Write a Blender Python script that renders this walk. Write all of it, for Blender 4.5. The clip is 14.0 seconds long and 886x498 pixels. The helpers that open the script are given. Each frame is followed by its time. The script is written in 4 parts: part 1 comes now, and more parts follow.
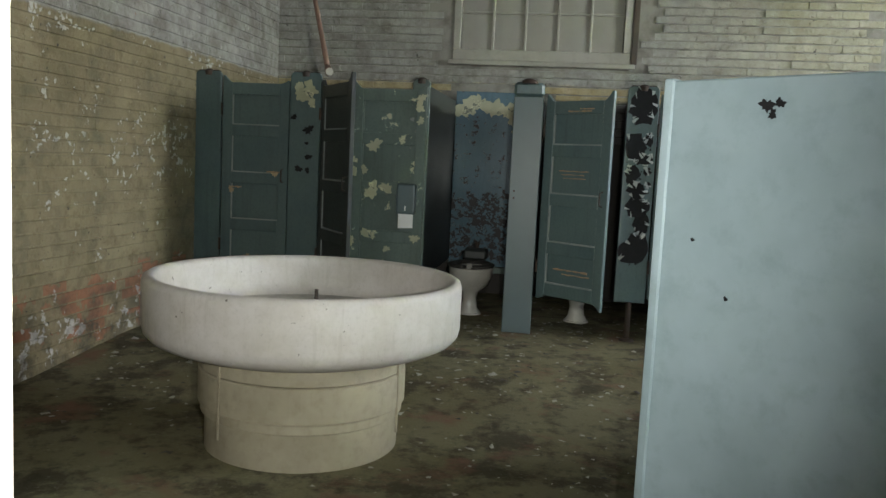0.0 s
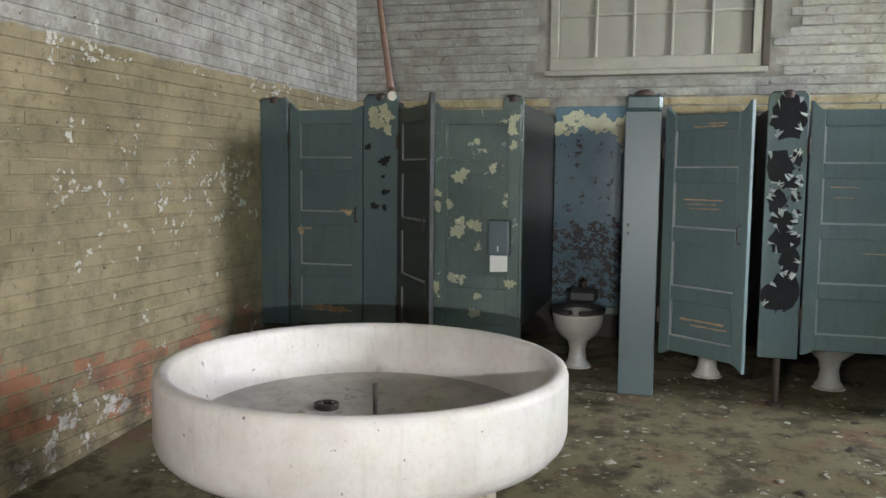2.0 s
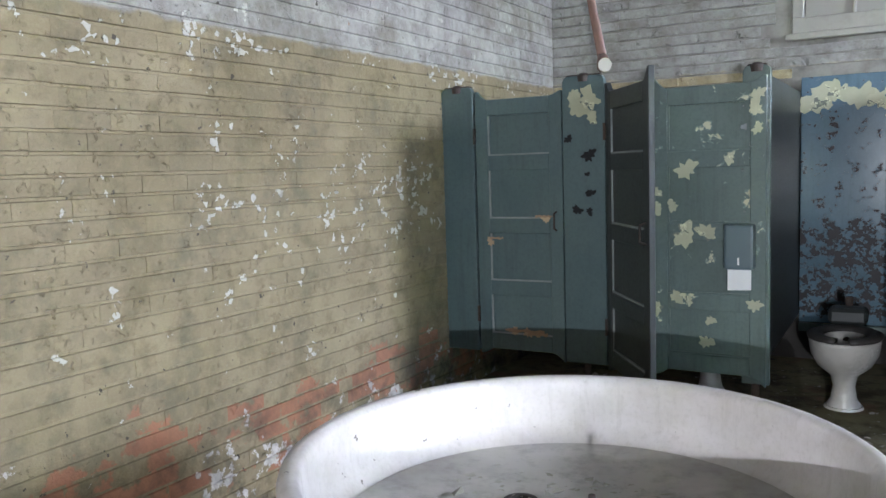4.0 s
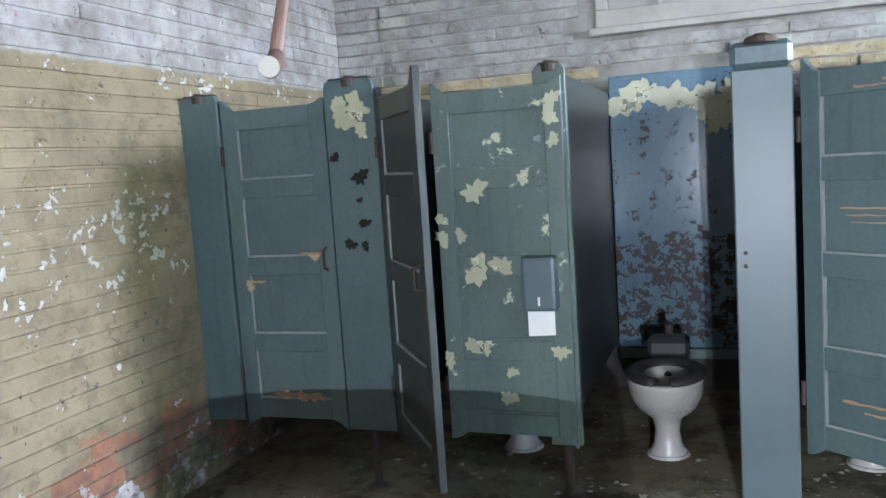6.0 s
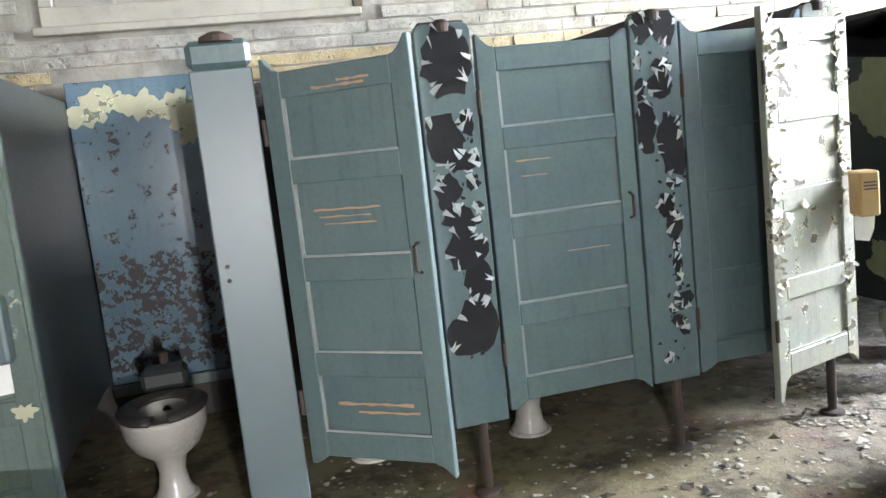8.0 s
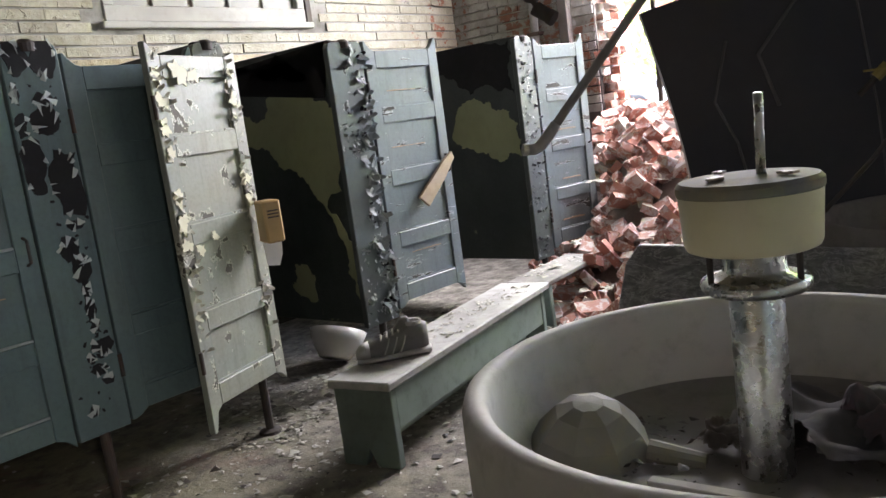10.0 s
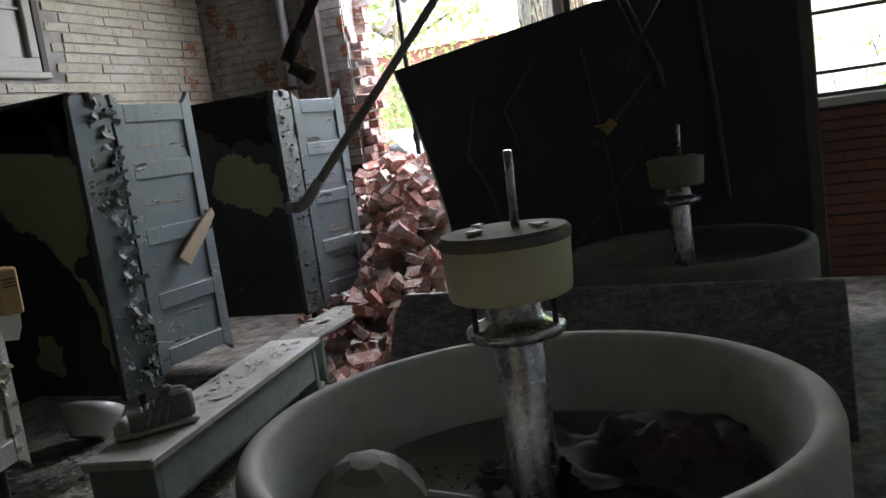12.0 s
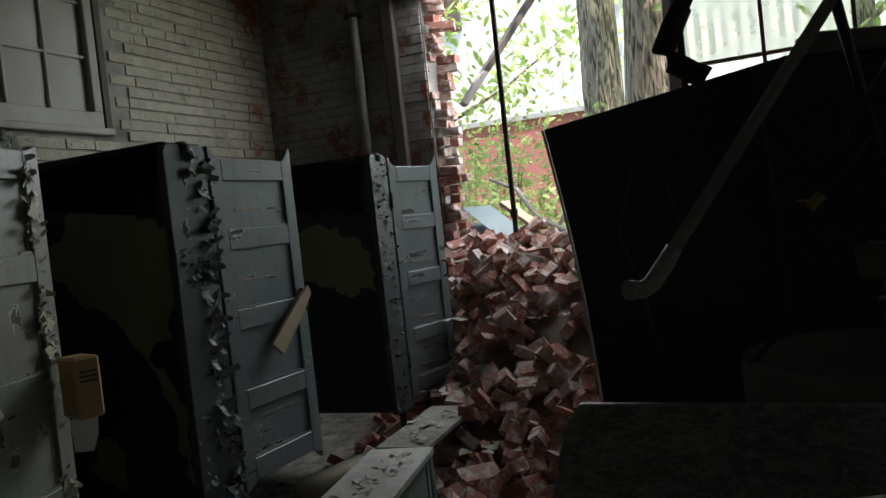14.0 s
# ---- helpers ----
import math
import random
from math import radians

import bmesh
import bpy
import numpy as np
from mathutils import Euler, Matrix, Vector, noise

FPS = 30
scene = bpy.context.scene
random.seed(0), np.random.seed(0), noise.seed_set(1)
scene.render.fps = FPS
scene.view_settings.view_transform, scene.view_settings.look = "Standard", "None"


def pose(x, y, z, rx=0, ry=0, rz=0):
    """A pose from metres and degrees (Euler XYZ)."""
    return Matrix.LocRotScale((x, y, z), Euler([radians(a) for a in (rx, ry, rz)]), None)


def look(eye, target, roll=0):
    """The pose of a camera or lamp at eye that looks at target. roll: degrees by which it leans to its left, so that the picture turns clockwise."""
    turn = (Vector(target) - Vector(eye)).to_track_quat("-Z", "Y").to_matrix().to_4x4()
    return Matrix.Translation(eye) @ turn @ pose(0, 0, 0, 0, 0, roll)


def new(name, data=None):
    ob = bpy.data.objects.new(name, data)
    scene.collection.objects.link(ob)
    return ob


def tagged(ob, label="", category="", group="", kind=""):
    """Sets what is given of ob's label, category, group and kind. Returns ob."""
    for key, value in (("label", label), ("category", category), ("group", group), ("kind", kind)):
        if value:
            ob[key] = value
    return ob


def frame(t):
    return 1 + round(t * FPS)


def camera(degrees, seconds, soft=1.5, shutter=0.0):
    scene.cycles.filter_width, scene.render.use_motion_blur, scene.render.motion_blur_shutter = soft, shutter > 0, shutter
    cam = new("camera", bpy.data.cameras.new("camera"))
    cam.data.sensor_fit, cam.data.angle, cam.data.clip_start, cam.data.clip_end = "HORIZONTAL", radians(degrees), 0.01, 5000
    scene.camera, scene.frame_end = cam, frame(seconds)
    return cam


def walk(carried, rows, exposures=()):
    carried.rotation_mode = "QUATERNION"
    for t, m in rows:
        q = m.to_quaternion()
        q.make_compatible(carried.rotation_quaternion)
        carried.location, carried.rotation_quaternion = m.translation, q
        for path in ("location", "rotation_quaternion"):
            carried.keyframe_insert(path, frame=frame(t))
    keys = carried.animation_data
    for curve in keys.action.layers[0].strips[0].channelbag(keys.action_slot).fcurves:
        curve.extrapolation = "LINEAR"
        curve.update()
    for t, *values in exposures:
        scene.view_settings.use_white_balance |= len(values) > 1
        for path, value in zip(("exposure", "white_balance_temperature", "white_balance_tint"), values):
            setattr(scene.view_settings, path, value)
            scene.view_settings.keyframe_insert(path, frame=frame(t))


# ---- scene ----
cam = camera(56.9, 14.0)
PATH = [
    (0, (0.588, -0.038, 1.207), (0.291, 1.929, 0.997), 2.8),
    (0.5, (0.6, 0.156, 1.274), (0.284, 2.123, 1.091), 2.1),
    (1, (0.522, 0.389, 1.286), (0.154, 2.346, 1.104), 1.7),
    (1.5, (0.477, 0.627, 1.292), (0.081, 2.579, 1.112), 0.9),
    (2, (0.465, 0.859, 1.326), (-0.08, 2.775, 1.141), 0.6),
    (2.5, (0.413, 1.058, 1.31), (-0.424, 2.865, 1.125), 0.7),
    (5, (0.022, 2.177, 1.401), (-0.976, 3.899, 1.207), -2.0),
    (5.5, (0.067, 2.439, 1.426), (-0.764, 4.246, 1.221), -3.1),
    (6, (0.128, 2.629, 1.438), (-0.528, 4.507, 1.228), -3.8),
    (6.5, (0.103, 2.76, 1.425), (-0.28, 4.711, 1.206), -4.5),
    (7, (0.104, 2.862, 1.424), (0.036, 4.846, 1.18), -5.3),
    (7.5, (0.145, 2.906, 1.415), (0.374, 4.875, 1.152), -5.9),
    (8, (0.224, 2.934, 1.395), (0.714, 4.854, 1.123), -6.3),
    (8.5, (0.361, 2.926, 1.393), (1.093, 4.764, 1.103), -6.5),
    (9, (0.483, 2.865, 1.36), (1.49, 4.568, 1.068), -6.7),
    (11.5, (0.503, 2.84, 1.309), (2.303, 3.646, 0.975), -8.2),
    (12, (0.513, 2.853, 1.334), (2.326, 3.655, 1.064), -8.1),
    (12.5, (0.578, 2.931, 1.316), (2.415, 3.715, 1.228), -7.5),
    (13, (0.689, 3.186, 1.317), (2.52, 3.988, 1.248), -7.1),
    (13.5, (0.798, 3.454, 1.332), (2.627, 4.26, 1.26), -6.7),
    (14, (0.933, 3.716, 1.347), (2.767, 4.511, 1.284), -6.3),
]
EXPOSURES = [
    (0.0, 3.25, 6250, 18), (0.5, 3.52, 6500, 21), (0.9, 3.88, 6500, 22), (1.5, 3.88, 6300, 24), (2.7, 4.12, 6000, 26), (5.0, 4.53, 5400, 29), (6.5, 4.9, 5400, 30),
    (8.0, 5.0, 6100, 30), (9.0, 4.3, 6700, 32), (9.6, 3.8, 6500, 33), (11.2, 2.7, 6350, 32), (12.5, 1.6, 6050, 30), (14.0, 0.52, 6300, 21),
]
walk(cam, [(t, look(eye, target, roll)) for t, eye, target, roll in PATH], EXPOSURES)

# ---------------------------------------------------------------- world, sun, lamps
world = bpy.data.worlds.new("overcast_sky")
scene.world = world
world.use_nodes = True
wn = world.node_tree
sky = wn.nodes.new("ShaderNodeTexSky")
sky.sky_type = "NISHITA"
sky.sun_disc = False
sky.sun_elevation, sky.sun_rotation = radians(70), radians(-146)
wn.nodes["Background"].inputs["Strength"].default_value = 0.36
wn.links.new(sky.outputs[0], wn.nodes["Background"].inputs["Color"])

sun = new("sun", bpy.data.lights.new("sun", "SUN"))
sun.data.energy, sun.data.angle, sun.data.color = 12.5, radians(3), (1.0, 0.95, 0.86)
sun.matrix_world = look((1, -8, 40), (9, 4, 0))


def torch(eye, target, watts, spread):
    """A hand torch of the walker, standing where he stands for a while."""
    ob = new("torch_light", bpy.data.lights.new("torch_light", "SPOT"))
    ob.data.energy, ob.data.spot_size, ob.data.spot_blend = watts, radians(spread), 1.0
    ob.data.shadow_soft_size, ob.data.color = 0.012, (0.96, 1.0, 0.84)
    ob.matrix_world = look(eye, target)
    return ob


torch((0.72, 0.05, 1.20), (-1.4, 4.4, 1.3), 24.0, 99)
torch((0.42, 2.35, 1.12), (0.95, 6.0, 0.75), 7.5, 62)


def sky_opening(x, y0, y1, z0, z1, watts):
    """The sky's light coming in at an opening of the end wall."""
    ob = new("sky_opening_light", bpy.data.lights.new("sky_opening_light", "AREA"))
    ob.data.shape, ob.data.size, ob.data.size_y = "RECTANGLE", y1 - y0, z1 - z0
    ob.data.energy, ob.data.color = watts, (0.93, 1.0, 0.97)
    ob.matrix_world = look((x, (y0 + y1) / 2, (z0 + z1) / 2), (x - 1, (y0 + y1) / 2, (z0 + z1) / 2 - 1.7))
    return ob


sky_opening(7.15, 4.45, 6.1, 1.8, 3.68, 56)
sky_opening(7.15, 0.9, 4.3, 1.3, 3.6, 0.3)

# ---------------------------------------------------------------- materials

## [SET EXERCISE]
Quote the data exactly, leaving every image out of the copy.

## [TASK OUTPUT]
Write a Blender Python script that renders this walk. Write all of it, for Blender 4.5. The clip is 14.0 seconds long and 886x498 pixels. The helpers that open the script are given. Each frame is followed by its time. The script is written in 4 parts: part 1 comes now, and more parts follow.
0.0 s
2.0 s
4.0 s
6.0 s
8.0 s
10.0 s
12.0 s
14.0 s
# ---- helpers ----
import math
import random
from math import radians

import bmesh
import bpy
import numpy as np
from mathutils import Euler, Matrix, Vector, noise

FPS = 30
scene = bpy.context.scene
random.seed(0), np.random.seed(0), noise.seed_set(1)
scene.render.fps = FPS
scene.view_settings.view_transform, scene.view_settings.look = "Standard", "None"


def pose(x, y, z, rx=0, ry=0, rz=0):
    """A pose from metres and degrees (Euler XYZ)."""
    return Matrix.LocRotScale((x, y, z), Euler([radians(a) for a in (rx, ry, rz)]), None)


def look(eye, target, roll=0):
    """The pose of a camera or lamp at eye that looks at target. roll: degrees by which it leans to its left, so that the picture turns clockwise."""
    turn = (Vector(target) - Vector(eye)).to_track_quat("-Z", "Y").to_matrix().to_4x4()
    return Matrix.Translation(eye) @ turn @ pose(0, 0, 0, 0, 0, roll)


def new(name, data=None):
    ob = bpy.data.objects.new(name, data)
    scene.collection.objects.link(ob)
    return ob


def tagged(ob, label="", category="", group="", kind=""):
    """Sets what is given of ob's label, category, group and kind. Returns ob."""
    for key, value in (("label", label), ("category", category), ("group", group), ("kind", kind)):
        if value:
            ob[key] = value
    return ob


def frame(t):
    return 1 + round(t * FPS)


def camera(degrees, seconds, soft=1.5, shutter=0.0):
    scene.cycles.filter_width, scene.render.use_motion_blur, scene.render.motion_blur_shutter = soft, shutter > 0, shutter
    cam = new("camera", bpy.data.cameras.new("camera"))
    cam.data.sensor_fit, cam.data.angle, cam.data.clip_start, cam.data.clip_end = "HORIZONTAL", radians(degrees), 0.01, 5000
    scene.camera, scene.frame_end = cam, frame(seconds)
    return cam


def walk(carried, rows, exposures=()):
    carried.rotation_mode = "QUATERNION"
    for t, m in rows:
        q = m.to_quaternion()
        q.make_compatible(carried.rotation_quaternion)
        carried.location, carried.rotation_quaternion = m.translation, q
        for path in ("location", "rotation_quaternion"):
            carried.keyframe_insert(path, frame=frame(t))
    keys = carried.animation_data
    for curve in keys.action.layers[0].strips[0].channelbag(keys.action_slot).fcurves:
        curve.extrapolation = "LINEAR"
        curve.update()
    for t, *values in exposures:
        scene.view_settings.use_white_balance |= len(values) > 1
        for path, value in zip(("exposure", "white_balance_temperature", "white_balance_tint"), values):
            setattr(scene.view_settings, path, value)
            scene.view_settings.keyframe_insert(path, frame=frame(t))


# ---- scene ----
cam = camera(56.9, 14.0)
PATH = [
    (0, (0.588, -0.038, 1.207), (0.291, 1.929, 0.997), 2.8),
    (0.5, (0.6, 0.156, 1.274), (0.284, 2.123, 1.091), 2.1),
    (1, (0.522, 0.389, 1.286), (0.154, 2.346, 1.104), 1.7),
    (1.5, (0.477, 0.627, 1.292), (0.081, 2.579, 1.112), 0.9),
    (2, (0.465, 0.859, 1.326), (-0.08, 2.775, 1.141), 0.6),
    (2.5, (0.413, 1.058, 1.31), (-0.424, 2.865, 1.125), 0.7),
    (5, (0.022, 2.177, 1.401), (-0.976, 3.899, 1.207), -2.0),
    (5.5, (0.067, 2.439, 1.426), (-0.764, 4.246, 1.221), -3.1),
    (6, (0.128, 2.629, 1.438), (-0.528, 4.507, 1.228), -3.8),
    (6.5, (0.103, 2.76, 1.425), (-0.28, 4.711, 1.206), -4.5),
    (7, (0.104, 2.862, 1.424), (0.036, 4.846, 1.18), -5.3),
    (7.5, (0.145, 2.906, 1.415), (0.374, 4.875, 1.152), -5.9),
    (8, (0.224, 2.934, 1.395), (0.714, 4.854, 1.123), -6.3),
    (8.5, (0.361, 2.926, 1.393), (1.093, 4.764, 1.103), -6.5),
    (9, (0.483, 2.865, 1.36), (1.49, 4.568, 1.068), -6.7),
    (11.5, (0.503, 2.84, 1.309), (2.303, 3.646, 0.975), -8.2),
    (12, (0.513, 2.853, 1.334), (2.326, 3.655, 1.064), -8.1),
    (12.5, (0.578, 2.931, 1.316), (2.415, 3.715, 1.228), -7.5),
    (13, (0.689, 3.186, 1.317), (2.52, 3.988, 1.248), -7.1),
    (13.5, (0.798, 3.454, 1.332), (2.627, 4.26, 1.26), -6.7),
    (14, (0.933, 3.716, 1.347), (2.767, 4.511, 1.284), -6.3),
]
EXPOSURES = [
    (0.0, 3.25, 6250, 18), (0.5, 3.52, 6500, 21), (0.9, 3.88, 6500, 22), (1.5, 3.88, 6300, 24), (2.7, 4.12, 6000, 26), (5.0, 4.53, 5400, 29), (6.5, 4.9, 5400, 30),
    (8.0, 5.0, 6100, 30), (9.0, 4.3, 6700, 32), (9.6, 3.8, 6500, 33), (11.2, 2.7, 6350, 32), (12.5, 1.6, 6050, 30), (14.0, 0.52, 6300, 21),
]
walk(cam, [(t, look(eye, target, roll)) for t, eye, target, roll in PATH], EXPOSURES)

# ---------------------------------------------------------------- world, sun, lamps
world = bpy.data.worlds.new("overcast_sky")
scene.world = world
world.use_nodes = True
wn = world.node_tree
sky = wn.nodes.new("ShaderNodeTexSky")
sky.sky_type = "NISHITA"
sky.sun_disc = False
sky.sun_elevation, sky.sun_rotation = radians(70), radians(-146)
wn.nodes["Background"].inputs["Strength"].default_value = 0.36
wn.links.new(sky.outputs[0], wn.nodes["Background"].inputs["Color"])

sun = new("sun", bpy.data.lights.new("sun", "SUN"))
sun.data.energy, sun.data.angle, sun.data.color = 12.5, radians(3), (1.0, 0.95, 0.86)
sun.matrix_world = look((1, -8, 40), (9, 4, 0))


def torch(eye, target, watts, spread):
    """A hand torch of the walker, standing where he stands for a while."""
    ob = new("torch_light", bpy.data.lights.new("torch_light", "SPOT"))
    ob.data.energy, ob.data.spot_size, ob.data.spot_blend = watts, radians(spread), 1.0
    ob.data.shadow_soft_size, ob.data.color = 0.012, (0.96, 1.0, 0.84)
    ob.matrix_world = look(eye, target)
    return ob


torch((0.72, 0.05, 1.20), (-1.4, 4.4, 1.3), 24.0, 99)
torch((0.42, 2.35, 1.12), (0.95, 6.0, 0.75), 7.5, 62)


def sky_opening(x, y0, y1, z0, z1, watts):
    """The sky's light coming in at an opening of the end wall."""
    ob = new("sky_opening_light", bpy.data.lights.new("sky_opening_light", "AREA"))
    ob.data.shape, ob.data.size, ob.data.size_y = "RECTANGLE", y1 - y0, z1 - z0
    ob.data.energy, ob.data.color = watts, (0.93, 1.0, 0.97)
    ob.matrix_world = look((x, (y0 + y1) / 2, (z0 + z1) / 2), (x - 1, (y0 + y1) / 2, (z0 + z1) / 2 - 1.7))
    return ob


sky_opening(7.15, 4.45, 6.1, 1.8, 3.68, 56)
sky_opening(7.15, 0.9, 4.3, 1.3, 3.6, 0.3)

# ---------------------------------------------------------------- materials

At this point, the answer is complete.